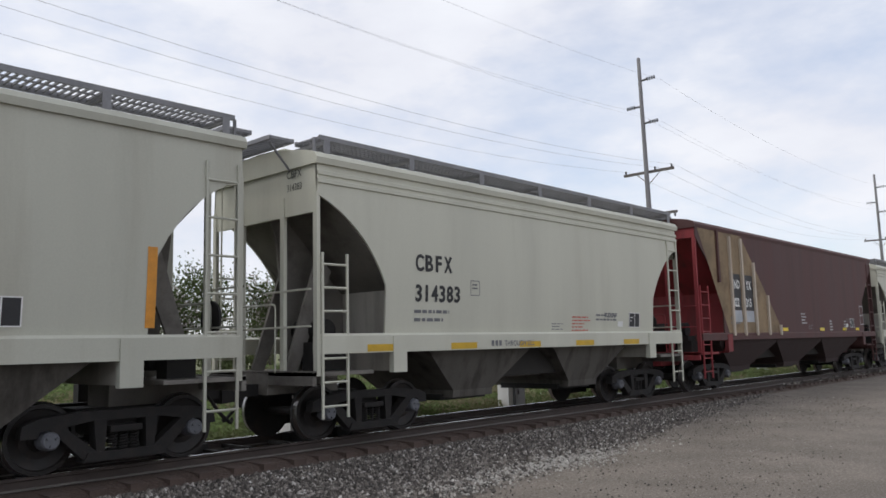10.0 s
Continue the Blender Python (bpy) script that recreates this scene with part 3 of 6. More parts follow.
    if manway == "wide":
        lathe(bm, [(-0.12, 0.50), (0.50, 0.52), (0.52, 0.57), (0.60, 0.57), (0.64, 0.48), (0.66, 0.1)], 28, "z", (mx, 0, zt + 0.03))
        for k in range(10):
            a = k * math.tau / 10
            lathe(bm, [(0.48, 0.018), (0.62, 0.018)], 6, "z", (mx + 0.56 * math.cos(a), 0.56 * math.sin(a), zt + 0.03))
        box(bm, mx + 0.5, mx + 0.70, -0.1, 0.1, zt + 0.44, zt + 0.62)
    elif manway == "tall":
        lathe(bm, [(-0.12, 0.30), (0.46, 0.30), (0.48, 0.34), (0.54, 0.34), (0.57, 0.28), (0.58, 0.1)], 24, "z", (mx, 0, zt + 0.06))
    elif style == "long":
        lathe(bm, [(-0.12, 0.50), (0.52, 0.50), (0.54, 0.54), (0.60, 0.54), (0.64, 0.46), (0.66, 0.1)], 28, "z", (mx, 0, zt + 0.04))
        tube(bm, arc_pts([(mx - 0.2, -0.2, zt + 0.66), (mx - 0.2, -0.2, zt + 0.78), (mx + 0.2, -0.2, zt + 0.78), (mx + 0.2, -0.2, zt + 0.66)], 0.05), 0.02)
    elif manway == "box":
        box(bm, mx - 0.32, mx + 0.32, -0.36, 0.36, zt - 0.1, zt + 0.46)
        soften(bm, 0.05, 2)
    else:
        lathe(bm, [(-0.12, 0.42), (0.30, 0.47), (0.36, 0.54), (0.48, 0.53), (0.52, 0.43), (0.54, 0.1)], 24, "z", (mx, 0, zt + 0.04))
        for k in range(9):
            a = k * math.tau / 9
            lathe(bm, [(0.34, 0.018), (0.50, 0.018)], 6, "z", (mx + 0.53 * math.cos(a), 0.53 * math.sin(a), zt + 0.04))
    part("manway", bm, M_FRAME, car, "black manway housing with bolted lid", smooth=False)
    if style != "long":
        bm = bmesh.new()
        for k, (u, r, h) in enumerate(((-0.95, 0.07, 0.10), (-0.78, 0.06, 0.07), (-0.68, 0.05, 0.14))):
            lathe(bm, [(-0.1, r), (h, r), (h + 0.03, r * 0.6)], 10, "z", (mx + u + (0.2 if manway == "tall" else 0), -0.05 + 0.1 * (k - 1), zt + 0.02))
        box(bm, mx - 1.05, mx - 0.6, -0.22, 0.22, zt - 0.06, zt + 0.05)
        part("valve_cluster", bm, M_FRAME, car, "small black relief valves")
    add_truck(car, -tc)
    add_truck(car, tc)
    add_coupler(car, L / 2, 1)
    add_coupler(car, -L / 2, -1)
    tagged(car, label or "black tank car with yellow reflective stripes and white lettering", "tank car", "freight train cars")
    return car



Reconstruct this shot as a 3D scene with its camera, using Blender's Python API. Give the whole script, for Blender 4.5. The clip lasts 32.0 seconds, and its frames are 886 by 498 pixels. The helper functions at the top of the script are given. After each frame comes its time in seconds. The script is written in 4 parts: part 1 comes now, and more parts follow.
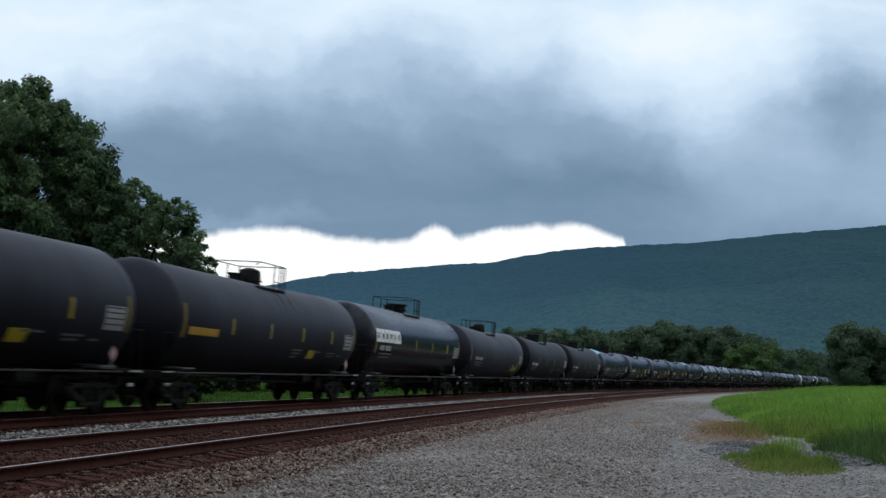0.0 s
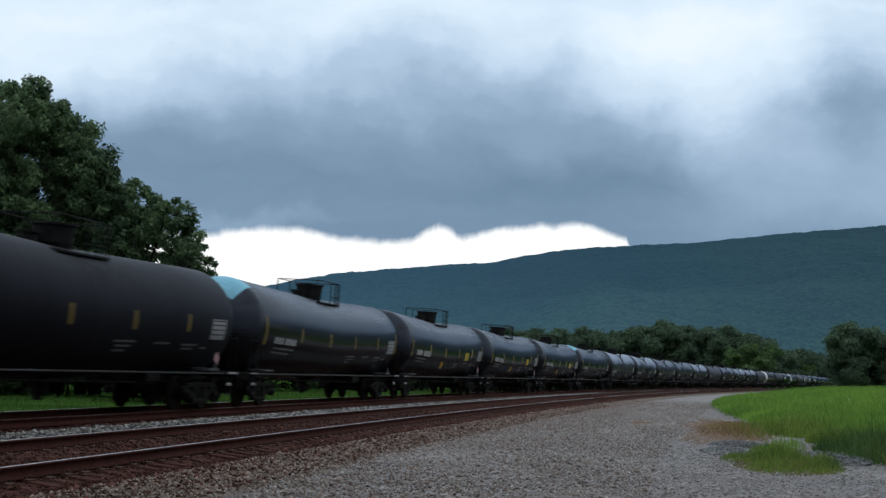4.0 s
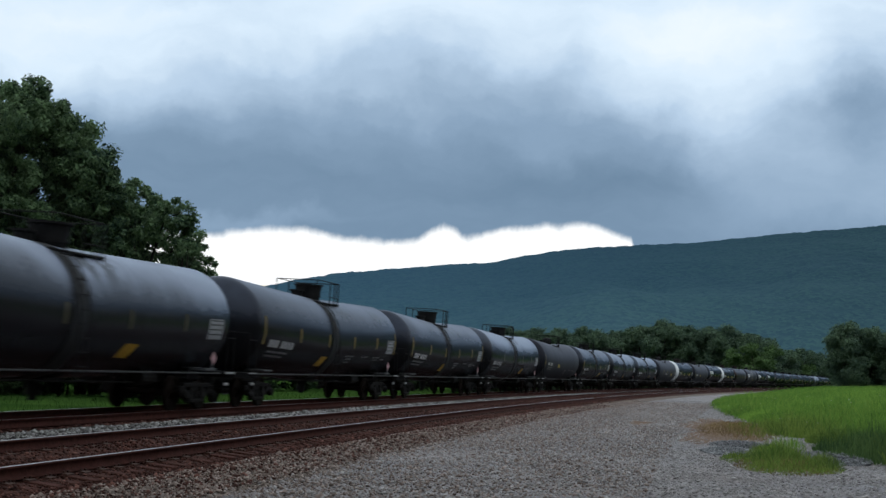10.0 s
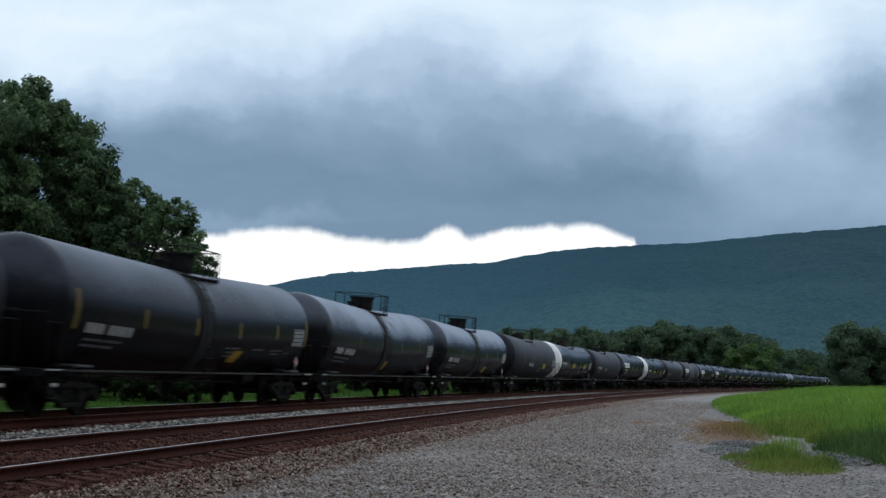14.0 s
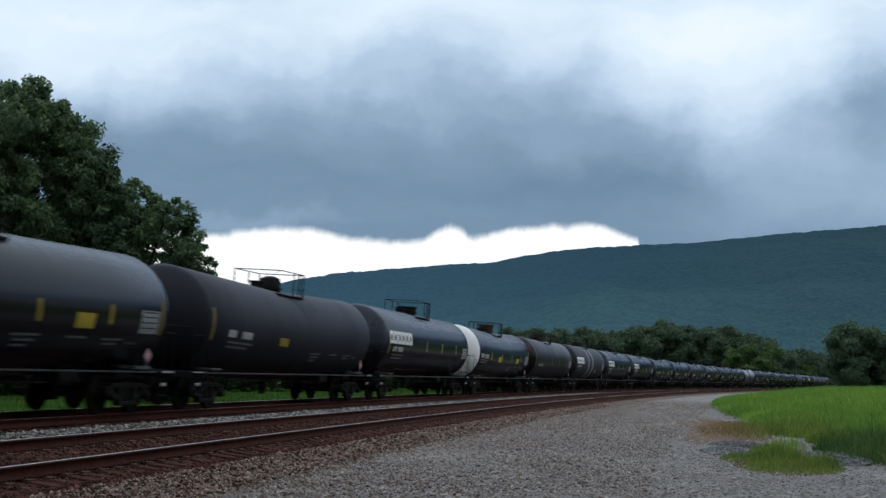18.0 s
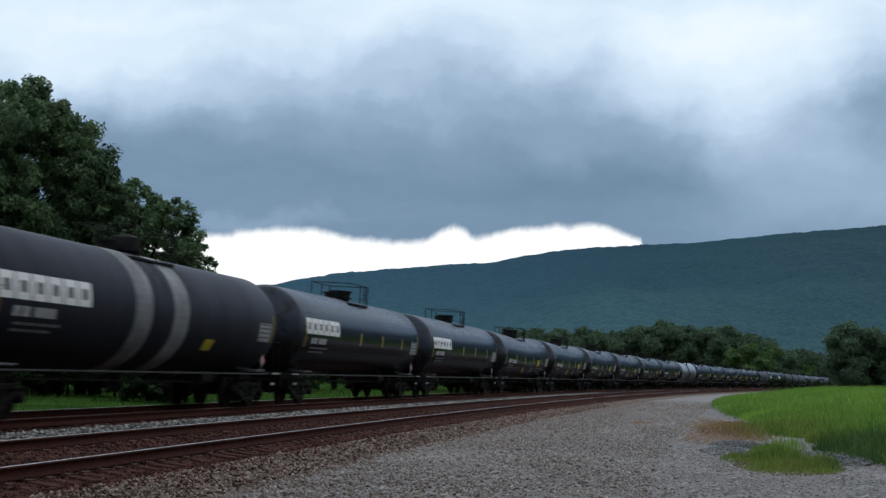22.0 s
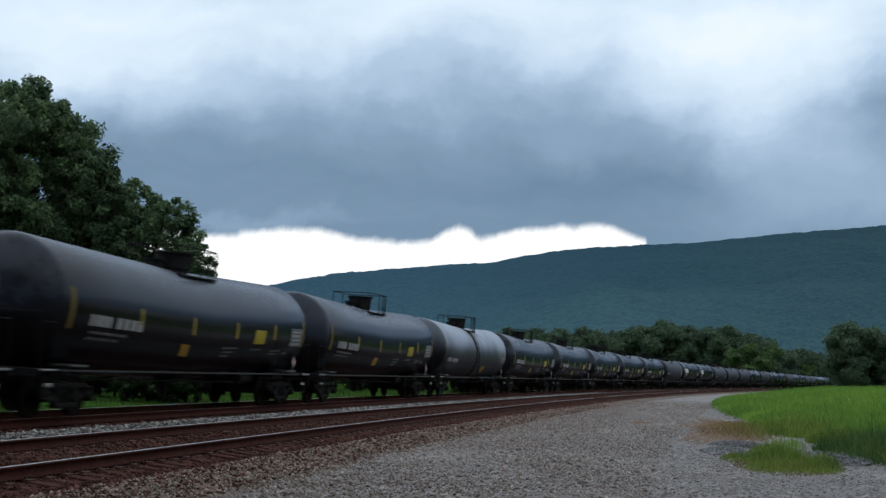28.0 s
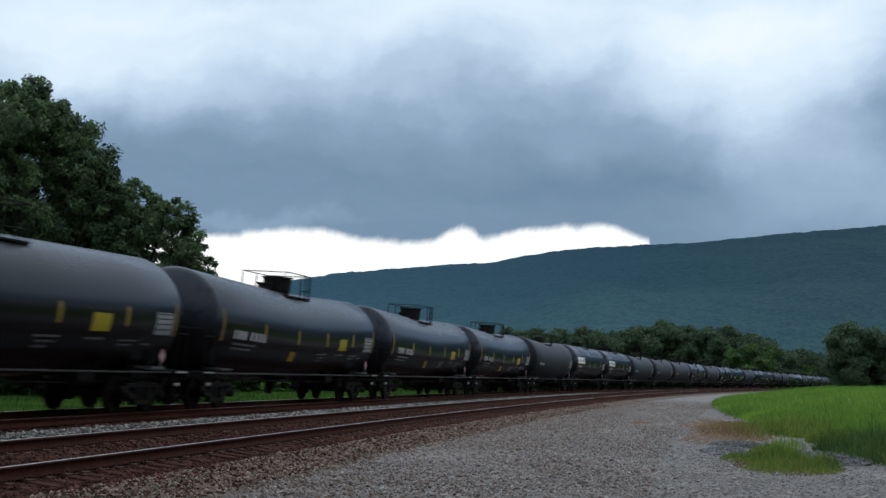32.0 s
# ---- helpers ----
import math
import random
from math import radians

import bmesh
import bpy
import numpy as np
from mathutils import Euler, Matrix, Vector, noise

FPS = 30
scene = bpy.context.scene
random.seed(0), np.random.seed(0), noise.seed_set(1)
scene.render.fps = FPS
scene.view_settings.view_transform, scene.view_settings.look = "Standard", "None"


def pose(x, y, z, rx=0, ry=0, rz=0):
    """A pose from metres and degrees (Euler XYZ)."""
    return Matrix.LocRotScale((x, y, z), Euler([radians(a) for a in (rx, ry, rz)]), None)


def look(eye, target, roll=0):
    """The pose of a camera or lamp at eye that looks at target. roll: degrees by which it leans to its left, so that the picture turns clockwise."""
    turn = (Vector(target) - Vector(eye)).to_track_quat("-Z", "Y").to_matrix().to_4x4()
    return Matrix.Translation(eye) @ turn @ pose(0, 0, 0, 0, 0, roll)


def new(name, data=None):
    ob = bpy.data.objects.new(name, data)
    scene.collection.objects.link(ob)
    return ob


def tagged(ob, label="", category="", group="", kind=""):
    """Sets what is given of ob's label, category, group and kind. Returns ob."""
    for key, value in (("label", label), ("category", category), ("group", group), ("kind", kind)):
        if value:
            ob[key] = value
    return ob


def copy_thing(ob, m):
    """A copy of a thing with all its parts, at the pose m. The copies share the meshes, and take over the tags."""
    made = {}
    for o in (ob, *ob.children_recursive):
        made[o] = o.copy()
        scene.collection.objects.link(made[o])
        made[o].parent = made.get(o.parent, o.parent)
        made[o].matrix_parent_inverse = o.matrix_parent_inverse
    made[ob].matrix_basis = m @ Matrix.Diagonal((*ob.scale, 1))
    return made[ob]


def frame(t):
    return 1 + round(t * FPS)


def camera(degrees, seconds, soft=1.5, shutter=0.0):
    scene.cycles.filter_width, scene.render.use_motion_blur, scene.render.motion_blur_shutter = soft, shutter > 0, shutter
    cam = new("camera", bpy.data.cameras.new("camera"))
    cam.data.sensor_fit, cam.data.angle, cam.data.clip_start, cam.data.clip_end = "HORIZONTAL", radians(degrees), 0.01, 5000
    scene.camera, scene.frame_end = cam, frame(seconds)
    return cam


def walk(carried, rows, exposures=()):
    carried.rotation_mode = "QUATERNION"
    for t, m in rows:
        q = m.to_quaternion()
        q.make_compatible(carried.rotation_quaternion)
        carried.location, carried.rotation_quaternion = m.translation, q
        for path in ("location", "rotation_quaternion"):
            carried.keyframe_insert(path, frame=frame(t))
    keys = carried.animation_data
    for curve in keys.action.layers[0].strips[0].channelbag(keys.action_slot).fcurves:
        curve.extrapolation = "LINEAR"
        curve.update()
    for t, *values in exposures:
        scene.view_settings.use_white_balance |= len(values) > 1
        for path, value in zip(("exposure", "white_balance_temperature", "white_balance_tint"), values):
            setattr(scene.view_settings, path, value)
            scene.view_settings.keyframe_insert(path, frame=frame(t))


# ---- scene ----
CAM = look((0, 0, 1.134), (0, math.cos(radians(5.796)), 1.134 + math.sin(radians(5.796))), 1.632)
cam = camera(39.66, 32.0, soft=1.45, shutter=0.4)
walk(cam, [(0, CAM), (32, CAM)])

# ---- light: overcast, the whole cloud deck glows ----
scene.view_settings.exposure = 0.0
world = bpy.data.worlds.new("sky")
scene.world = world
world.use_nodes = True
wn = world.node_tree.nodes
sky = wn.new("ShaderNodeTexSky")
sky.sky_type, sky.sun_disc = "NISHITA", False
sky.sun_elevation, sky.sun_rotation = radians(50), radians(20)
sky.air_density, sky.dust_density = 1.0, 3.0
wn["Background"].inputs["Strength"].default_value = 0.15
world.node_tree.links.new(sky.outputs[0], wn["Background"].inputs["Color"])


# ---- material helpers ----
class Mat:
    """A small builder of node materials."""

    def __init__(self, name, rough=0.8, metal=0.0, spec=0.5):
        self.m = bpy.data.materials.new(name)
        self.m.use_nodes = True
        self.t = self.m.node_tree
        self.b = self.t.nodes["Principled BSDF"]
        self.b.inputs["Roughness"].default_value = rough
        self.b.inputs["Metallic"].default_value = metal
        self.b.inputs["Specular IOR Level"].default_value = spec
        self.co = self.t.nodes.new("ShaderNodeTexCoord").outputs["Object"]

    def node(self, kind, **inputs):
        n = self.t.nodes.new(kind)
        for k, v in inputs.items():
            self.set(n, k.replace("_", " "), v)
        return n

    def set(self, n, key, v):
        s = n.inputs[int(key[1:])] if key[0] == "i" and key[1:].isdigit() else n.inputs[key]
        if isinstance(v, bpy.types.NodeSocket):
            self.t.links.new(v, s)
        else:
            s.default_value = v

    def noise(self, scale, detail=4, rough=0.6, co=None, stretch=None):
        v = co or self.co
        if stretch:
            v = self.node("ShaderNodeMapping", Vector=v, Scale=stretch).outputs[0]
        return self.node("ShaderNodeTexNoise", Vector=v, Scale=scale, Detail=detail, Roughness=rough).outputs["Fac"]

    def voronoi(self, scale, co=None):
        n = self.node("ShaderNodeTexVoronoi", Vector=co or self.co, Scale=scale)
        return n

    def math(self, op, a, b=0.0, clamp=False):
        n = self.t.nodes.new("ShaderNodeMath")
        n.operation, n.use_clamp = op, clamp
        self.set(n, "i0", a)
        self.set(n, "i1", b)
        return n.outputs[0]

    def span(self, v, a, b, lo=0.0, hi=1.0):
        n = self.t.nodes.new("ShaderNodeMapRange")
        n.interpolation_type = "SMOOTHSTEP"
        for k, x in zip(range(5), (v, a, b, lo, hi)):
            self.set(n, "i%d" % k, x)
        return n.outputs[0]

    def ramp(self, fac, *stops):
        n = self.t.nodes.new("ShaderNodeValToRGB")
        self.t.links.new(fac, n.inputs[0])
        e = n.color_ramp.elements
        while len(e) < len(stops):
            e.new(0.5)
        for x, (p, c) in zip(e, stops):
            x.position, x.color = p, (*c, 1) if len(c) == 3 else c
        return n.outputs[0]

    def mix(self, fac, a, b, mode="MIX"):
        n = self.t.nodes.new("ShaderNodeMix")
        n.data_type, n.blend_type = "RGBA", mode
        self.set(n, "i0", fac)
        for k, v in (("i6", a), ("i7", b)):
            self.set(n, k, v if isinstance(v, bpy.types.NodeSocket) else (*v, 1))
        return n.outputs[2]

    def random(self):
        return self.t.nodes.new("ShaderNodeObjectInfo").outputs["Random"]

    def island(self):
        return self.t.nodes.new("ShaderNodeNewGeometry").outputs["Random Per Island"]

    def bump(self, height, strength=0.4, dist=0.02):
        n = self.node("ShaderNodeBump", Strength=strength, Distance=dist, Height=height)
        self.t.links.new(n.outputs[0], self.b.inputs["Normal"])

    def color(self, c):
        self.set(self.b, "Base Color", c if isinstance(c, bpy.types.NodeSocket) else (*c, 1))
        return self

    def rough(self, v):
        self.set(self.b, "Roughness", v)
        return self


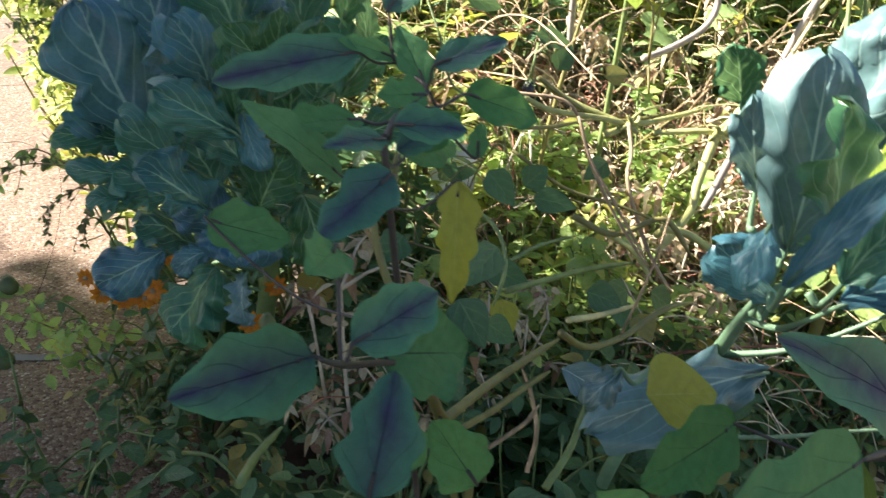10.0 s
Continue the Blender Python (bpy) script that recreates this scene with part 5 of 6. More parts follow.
────────────────────
Exercise requirements: Repeat only the lines from the one holding "Reconstruct this shot" to the one holding "return 1 + round(t * FPS)", both ends included, and drop the images.

Output:
Reconstruct this shot as a 3D scene with its camera, using Blender's Python API. Give the whole script, for Blender 4.5. The clip lasts 32.0 seconds, and its frames are 886 by 498 pixels. The helper functions at the top of the script are given. After each frame comes its time in seconds. The script is written in 4 parts: part 1 comes now, and more parts follow.
0.0 s
4.0 s
10.0 s
14.0 s
18.0 s
22.0 s
28.0 s
32.0 s
# ---- helpers ----
import math
import random
from math import radians

import bmesh
import bpy
import numpy as np
from mathutils import Euler, Matrix, Vector, noise

FPS = 30
scene = bpy.context.scene
random.seed(0), np.random.seed(0), noise.seed_set(1)
scene.render.fps = FPS
scene.view_settings.view_transform, scene.view_settings.look = "Standard", "None"


def pose(x, y, z, rx=0, ry=0, rz=0):
    """A pose from metres and degrees (Euler XYZ)."""
    return Matrix.LocRotScale((x, y, z), Euler([radians(a) for a in (rx, ry, rz)]), None)


def look(eye, target, roll=0):
    """The pose of a camera or lamp at eye that looks at target. roll: degrees by which it leans to its left, so that the picture turns clockwise."""
    turn = (Vector(target) - Vector(eye)).to_track_quat("-Z", "Y").to_matrix().to_4x4()
    return Matrix.Translation(eye) @ turn @ pose(0, 0, 0, 0, 0, roll)


def new(name, data=None):
    ob = bpy.data.objects.new(name, data)
    scene.collection.objects.link(ob)
    return ob


def tagged(ob, label="", category="", group="", kind=""):
    """Sets what is given of ob's label, category, group and kind. Returns ob."""
    for key, value in (("label", label), ("category", category), ("group", group), ("kind", kind)):
        if value:
            ob[key] = value
    return ob


def copy_thing(ob, m):
    """A copy of a thing with all its parts, at the pose m. The copies share the meshes, and take over the tags."""
    made = {}
    for o in (ob, *ob.children_recursive):
        made[o] = o.copy()
        scene.collection.objects.link(made[o])
        made[o].parent = made.get(o.parent, o.parent)
        made[o].matrix_parent_inverse = o.matrix_parent_inverse
    made[ob].matrix_basis = m @ Matrix.Diagonal((*ob.scale, 1))
    return made[ob]


def frame(t):
    return 1 + round(t * FPS)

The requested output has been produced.